• GOAL: Make an exact copy of the lines, leaving the pictures out.

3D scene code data
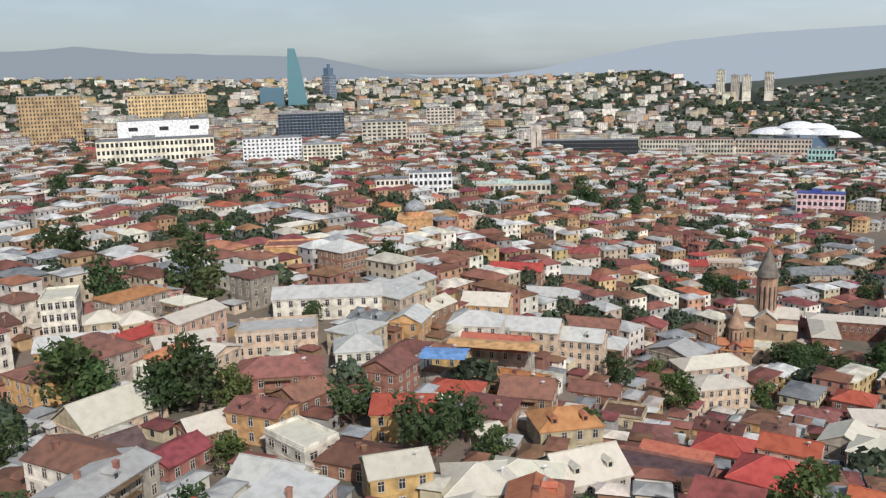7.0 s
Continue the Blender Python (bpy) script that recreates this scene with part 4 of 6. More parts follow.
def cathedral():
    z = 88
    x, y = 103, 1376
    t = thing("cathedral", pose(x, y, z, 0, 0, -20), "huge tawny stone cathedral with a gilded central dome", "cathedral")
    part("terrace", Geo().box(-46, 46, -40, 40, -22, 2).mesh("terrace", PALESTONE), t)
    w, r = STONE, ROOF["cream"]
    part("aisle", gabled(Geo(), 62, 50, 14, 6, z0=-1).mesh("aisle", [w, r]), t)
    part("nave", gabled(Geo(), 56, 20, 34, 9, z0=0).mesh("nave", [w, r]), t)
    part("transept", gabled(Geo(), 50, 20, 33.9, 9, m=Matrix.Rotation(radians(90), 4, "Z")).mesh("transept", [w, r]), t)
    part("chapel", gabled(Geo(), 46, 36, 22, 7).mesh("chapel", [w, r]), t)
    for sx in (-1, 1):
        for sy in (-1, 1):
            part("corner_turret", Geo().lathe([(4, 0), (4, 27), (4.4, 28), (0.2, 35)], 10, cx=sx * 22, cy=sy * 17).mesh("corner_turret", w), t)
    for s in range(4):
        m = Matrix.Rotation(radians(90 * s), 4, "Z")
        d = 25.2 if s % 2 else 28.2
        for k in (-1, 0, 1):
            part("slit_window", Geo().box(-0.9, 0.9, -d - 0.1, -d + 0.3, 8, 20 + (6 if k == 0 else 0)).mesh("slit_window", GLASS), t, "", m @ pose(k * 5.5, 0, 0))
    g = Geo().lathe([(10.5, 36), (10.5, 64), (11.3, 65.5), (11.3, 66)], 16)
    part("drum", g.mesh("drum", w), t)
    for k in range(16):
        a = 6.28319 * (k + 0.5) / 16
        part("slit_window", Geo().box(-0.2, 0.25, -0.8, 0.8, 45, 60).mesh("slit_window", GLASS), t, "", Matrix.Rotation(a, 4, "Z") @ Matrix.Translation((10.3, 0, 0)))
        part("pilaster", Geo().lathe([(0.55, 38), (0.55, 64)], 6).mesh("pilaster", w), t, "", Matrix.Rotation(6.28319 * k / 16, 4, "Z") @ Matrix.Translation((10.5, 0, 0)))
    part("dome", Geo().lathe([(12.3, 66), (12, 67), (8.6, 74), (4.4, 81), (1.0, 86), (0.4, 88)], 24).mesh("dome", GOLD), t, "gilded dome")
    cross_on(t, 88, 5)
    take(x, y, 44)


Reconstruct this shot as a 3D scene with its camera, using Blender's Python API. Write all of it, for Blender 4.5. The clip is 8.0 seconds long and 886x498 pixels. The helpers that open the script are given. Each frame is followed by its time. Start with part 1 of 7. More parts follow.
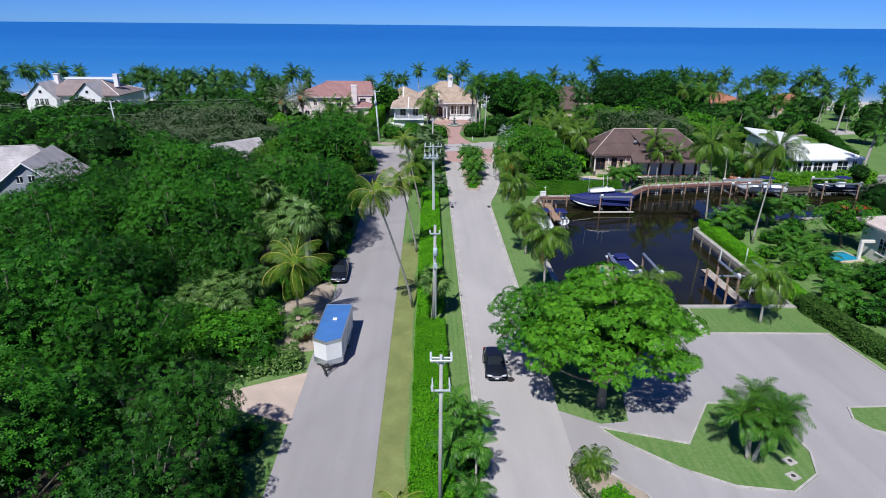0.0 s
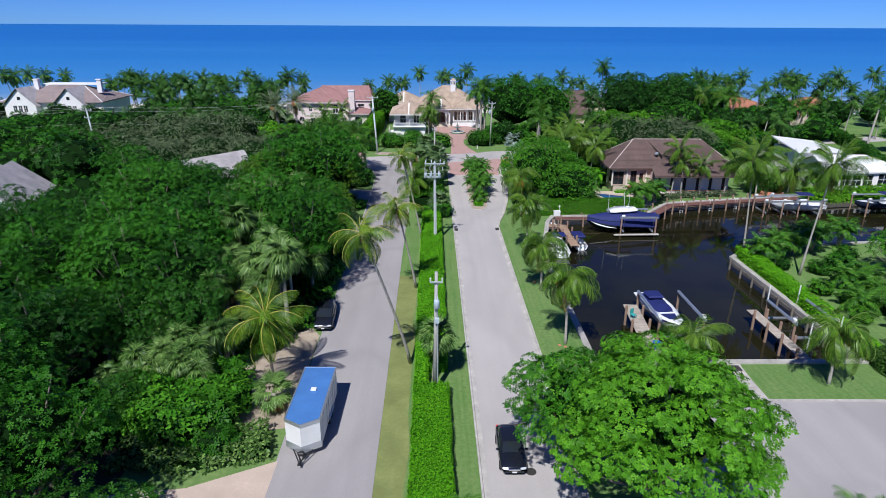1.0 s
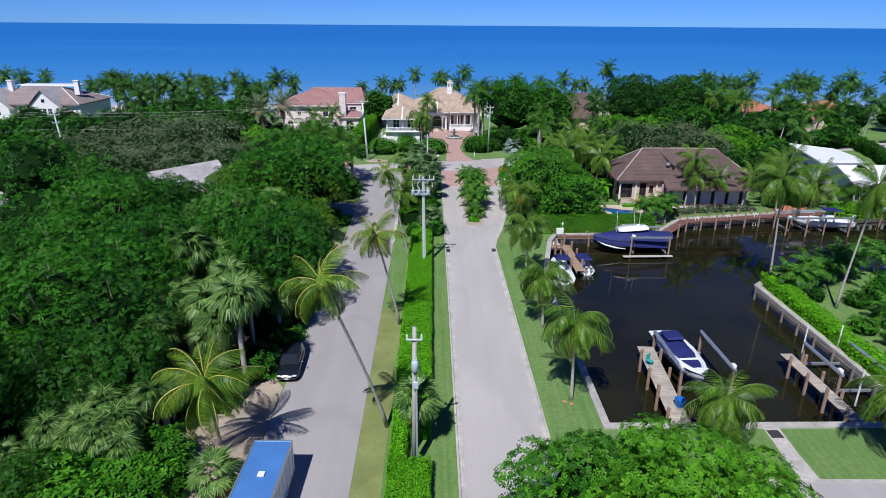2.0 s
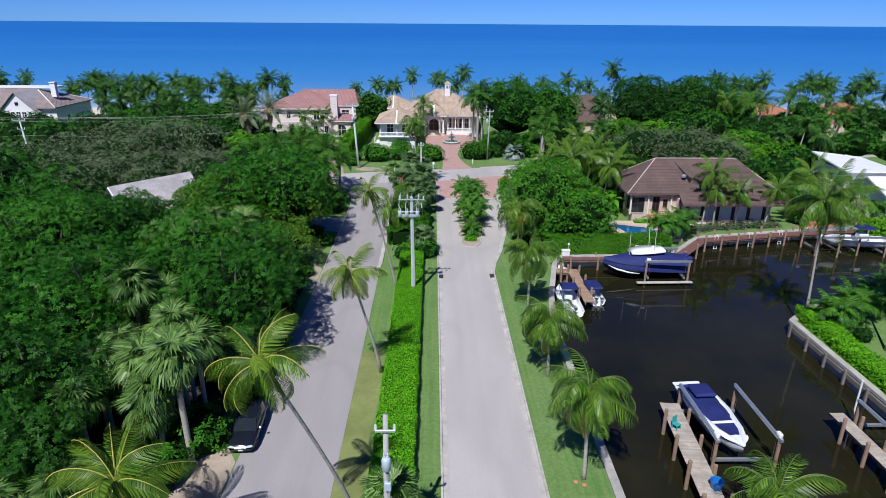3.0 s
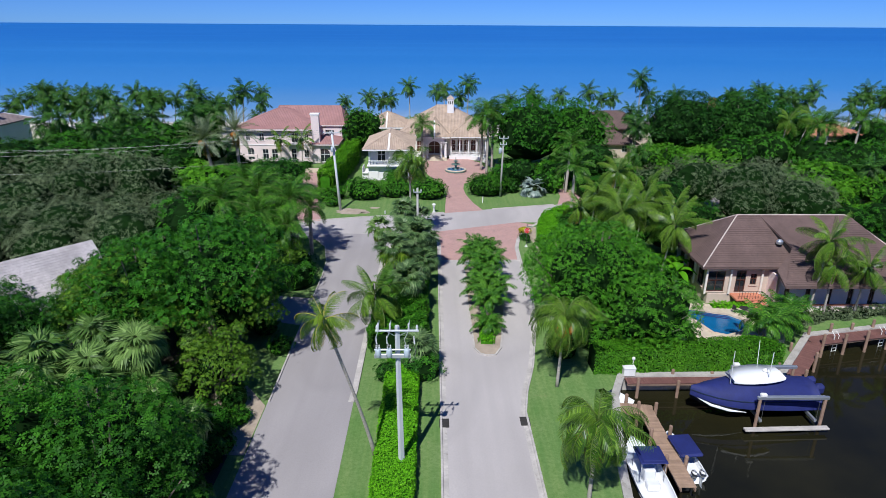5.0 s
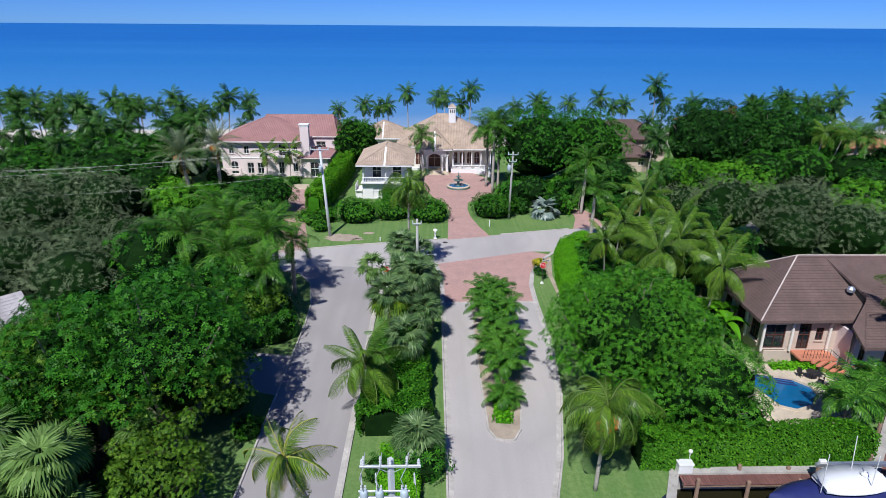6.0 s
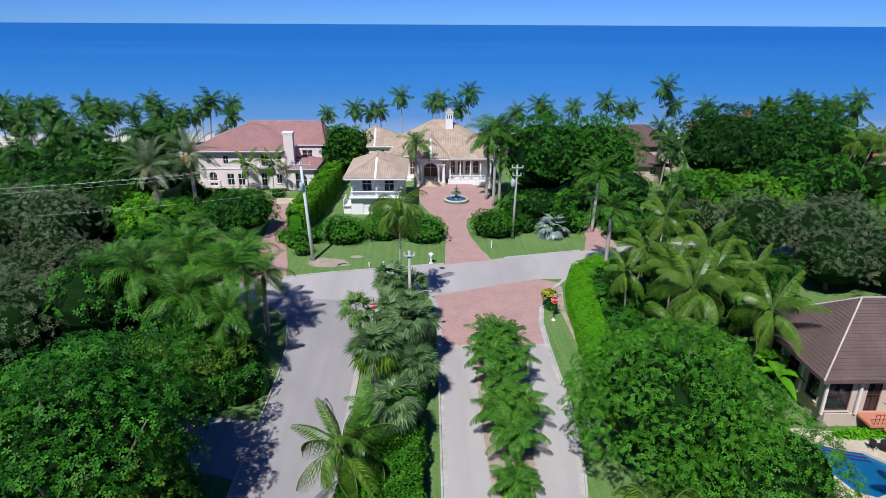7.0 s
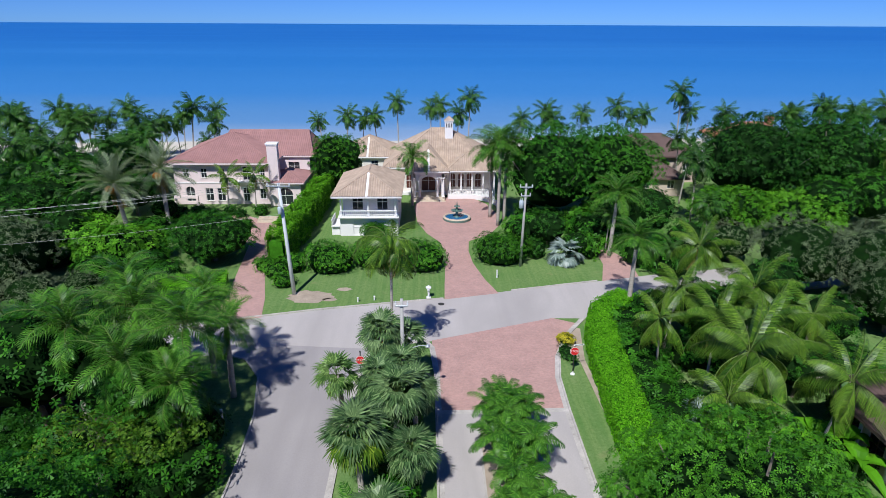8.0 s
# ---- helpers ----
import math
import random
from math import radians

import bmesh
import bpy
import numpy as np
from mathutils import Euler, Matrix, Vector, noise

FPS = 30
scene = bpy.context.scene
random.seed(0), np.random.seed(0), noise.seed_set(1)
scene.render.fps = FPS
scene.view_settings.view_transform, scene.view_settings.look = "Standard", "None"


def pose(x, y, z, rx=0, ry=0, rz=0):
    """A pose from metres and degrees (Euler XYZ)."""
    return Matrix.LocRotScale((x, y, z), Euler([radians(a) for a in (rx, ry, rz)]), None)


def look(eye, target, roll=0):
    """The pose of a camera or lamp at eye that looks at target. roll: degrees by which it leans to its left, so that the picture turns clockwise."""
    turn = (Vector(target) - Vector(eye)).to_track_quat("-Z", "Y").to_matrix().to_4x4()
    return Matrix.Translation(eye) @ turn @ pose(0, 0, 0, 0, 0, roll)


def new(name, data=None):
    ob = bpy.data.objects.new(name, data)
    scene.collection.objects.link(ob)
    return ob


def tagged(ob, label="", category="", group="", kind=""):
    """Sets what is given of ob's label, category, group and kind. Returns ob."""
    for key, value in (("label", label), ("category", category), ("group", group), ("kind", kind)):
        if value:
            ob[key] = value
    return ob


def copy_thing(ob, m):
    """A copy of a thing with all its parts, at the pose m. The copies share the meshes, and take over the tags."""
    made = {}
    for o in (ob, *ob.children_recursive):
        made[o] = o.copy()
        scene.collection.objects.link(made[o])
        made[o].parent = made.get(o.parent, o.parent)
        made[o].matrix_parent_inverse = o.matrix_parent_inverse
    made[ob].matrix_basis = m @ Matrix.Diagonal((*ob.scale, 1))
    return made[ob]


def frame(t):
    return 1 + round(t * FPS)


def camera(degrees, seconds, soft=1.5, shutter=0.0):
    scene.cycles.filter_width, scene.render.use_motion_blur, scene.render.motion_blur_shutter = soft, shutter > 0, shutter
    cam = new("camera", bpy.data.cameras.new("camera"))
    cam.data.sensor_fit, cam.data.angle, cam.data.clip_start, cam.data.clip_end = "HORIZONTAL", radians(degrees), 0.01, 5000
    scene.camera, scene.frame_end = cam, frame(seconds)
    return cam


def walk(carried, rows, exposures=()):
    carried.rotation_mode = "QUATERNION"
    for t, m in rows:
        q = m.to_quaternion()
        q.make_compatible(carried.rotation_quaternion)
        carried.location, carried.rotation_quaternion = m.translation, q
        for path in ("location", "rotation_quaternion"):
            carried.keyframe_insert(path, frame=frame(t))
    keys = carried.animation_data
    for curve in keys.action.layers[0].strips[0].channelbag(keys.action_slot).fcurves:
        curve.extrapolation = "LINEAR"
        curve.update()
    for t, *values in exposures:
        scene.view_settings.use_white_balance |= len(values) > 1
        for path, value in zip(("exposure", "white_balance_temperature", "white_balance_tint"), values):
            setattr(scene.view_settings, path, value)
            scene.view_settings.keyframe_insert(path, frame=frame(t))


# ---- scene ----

• TASK ANSWER:
7.0 s
Continue the Blender Python (bpy) script that recreates this scene with part 4 of 6. More parts follow.
def cathedral():
    z = 88
    x, y = 103, 1376
    t = thing("cathedral", pose(x, y, z, 0, 0, -20), "huge tawny stone cathedral with a gilded central dome", "cathedral")
    part("terrace", Geo().box(-46, 46, -40, 40, -22, 2).mesh("terrace", PALESTONE), t)
    w, r = STONE, ROOF["cream"]
    part("aisle", gabled(Geo(), 62, 50, 14, 6, z0=-1).mesh("aisle", [w, r]), t)
    part("nave", gabled(Geo(), 56, 20, 34, 9, z0=0).mesh("nave", [w, r]), t)
    part("transept", gabled(Geo(), 50, 20, 33.9, 9, m=Matrix.Rotation(radians(90), 4, "Z")).mesh("transept", [w, r]), t)
    part("chapel", gabled(Geo(), 46, 36, 22, 7).mesh("chapel", [w, r]), t)
    for sx in (-1, 1):
        for sy in (-1, 1):
            part("corner_turret", Geo().lathe([(4, 0), (4, 27), (4.4, 28), (0.2, 35)], 10, cx=sx * 22, cy=sy * 17).mesh("corner_turret", w), t)
    for s in range(4):
        m = Matrix.Rotation(radians(90 * s), 4, "Z")
        d = 25.2 if s % 2 else 28.2
        for k in (-1, 0, 1):
            part("slit_window", Geo().box(-0.9, 0.9, -d - 0.1, -d + 0.3, 8, 20 + (6 if k == 0 else 0)).mesh("slit_window", GLASS), t, "", m @ pose(k * 5.5, 0, 0))
    g = Geo().lathe([(10.5, 36), (10.5, 64), (11.3, 65.5), (11.3, 66)], 16)
    part("drum", g.mesh("drum", w), t)
    for k in range(16):
        a = 6.28319 * (k + 0.5) / 16
        part("slit_window", Geo().box(-0.2, 0.25, -0.8, 0.8, 45, 60).mesh("slit_window", GLASS), t, "", Matrix.Rotation(a, 4, "Z") @ Matrix.Translation((10.3, 0, 0)))
        part("pilaster", Geo().lathe([(0.55, 38), (0.55, 64)], 6).mesh("pilaster", w), t, "", Matrix.Rotation(6.28319 * k / 16, 4, "Z") @ Matrix.Translation((10.5, 0, 0)))
    part("dome", Geo().lathe([(12.3, 66), (12, 67), (8.6, 74), (4.4, 81), (1.0, 86), (0.4, 88)], 24).mesh("dome", GOLD), t, "gilded dome")
    cross_on(t, 88, 5)
    take(x, y, 44)


Reconstruct this shot as a 3D scene with its camera, using Blender's Python API. Write all of it, for Blender 4.5. The clip is 8.0 seconds long and 886x498 pixels. The helpers that open the script are given. Each frame is followed by its time. Start with part 1 of 7. More parts follow.
0.0 s
1.0 s
2.0 s
3.0 s
5.0 s
6.0 s
7.0 s
8.0 s
# ---- helpers ----
import math
import random
from math import radians

import bmesh
import bpy
import numpy as np
from mathutils import Euler, Matrix, Vector, noise

FPS = 30
scene = bpy.context.scene
random.seed(0), np.random.seed(0), noise.seed_set(1)
scene.render.fps = FPS
scene.view_settings.view_transform, scene.view_settings.look = "Standard", "None"


def pose(x, y, z, rx=0, ry=0, rz=0):
    """A pose from metres and degrees (Euler XYZ)."""
    return Matrix.LocRotScale((x, y, z), Euler([radians(a) for a in (rx, ry, rz)]), None)


def look(eye, target, roll=0):
    """The pose of a camera or lamp at eye that looks at target. roll: degrees by which it leans to its left, so that the picture turns clockwise."""
    turn = (Vector(target) - Vector(eye)).to_track_quat("-Z", "Y").to_matrix().to_4x4()
    return Matrix.Translation(eye) @ turn @ pose(0, 0, 0, 0, 0, roll)


def new(name, data=None):
    ob = bpy.data.objects.new(name, data)
    scene.collection.objects.link(ob)
    return ob


def tagged(ob, label="", category="", group="", kind=""):
    """Sets what is given of ob's label, category, group and kind. Returns ob."""
    for key, value in (("label", label), ("category", category), ("group", group), ("kind", kind)):
        if value:
            ob[key] = value
    return ob


def copy_thing(ob, m):
    """A copy of a thing with all its parts, at the pose m. The copies share the meshes, and take over the tags."""
    made = {}
    for o in (ob, *ob.children_recursive):
        made[o] = o.copy()
        scene.collection.objects.link(made[o])
        made[o].parent = made.get(o.parent, o.parent)
        made[o].matrix_parent_inverse = o.matrix_parent_inverse
    made[ob].matrix_basis = m @ Matrix.Diagonal((*ob.scale, 1))
    return made[ob]


def frame(t):
    return 1 + round(t * FPS)


def camera(degrees, seconds, soft=1.5, shutter=0.0):
    scene.cycles.filter_width, scene.render.use_motion_blur, scene.render.motion_blur_shutter = soft, shutter > 0, shutter
    cam = new("camera", bpy.data.cameras.new("camera"))
    cam.data.sensor_fit, cam.data.angle, cam.data.clip_start, cam.data.clip_end = "HORIZONTAL", radians(degrees), 0.01, 5000
    scene.camera, scene.frame_end = cam, frame(seconds)
    return cam


def walk(carried, rows, exposures=()):
    carried.rotation_mode = "QUATERNION"
    for t, m in rows:
        q = m.to_quaternion()
        q.make_compatible(carried.rotation_quaternion)
        carried.location, carried.rotation_quaternion = m.translation, q
        for path in ("location", "rotation_quaternion"):
            carried.keyframe_insert(path, frame=frame(t))
    keys = carried.animation_data
    for curve in keys.action.layers[0].strips[0].channelbag(keys.action_slot).fcurves:
        curve.extrapolation = "LINEAR"
        curve.update()
    for t, *values in exposures:
        scene.view_settings.use_white_balance |= len(values) > 1
        for path, value in zip(("exposure", "white_balance_temperature", "white_balance_tint"), values):
            setattr(scene.view_settings, path, value)
            scene.view_settings.keyframe_insert(path, frame=frame(t))


# ---- scene ----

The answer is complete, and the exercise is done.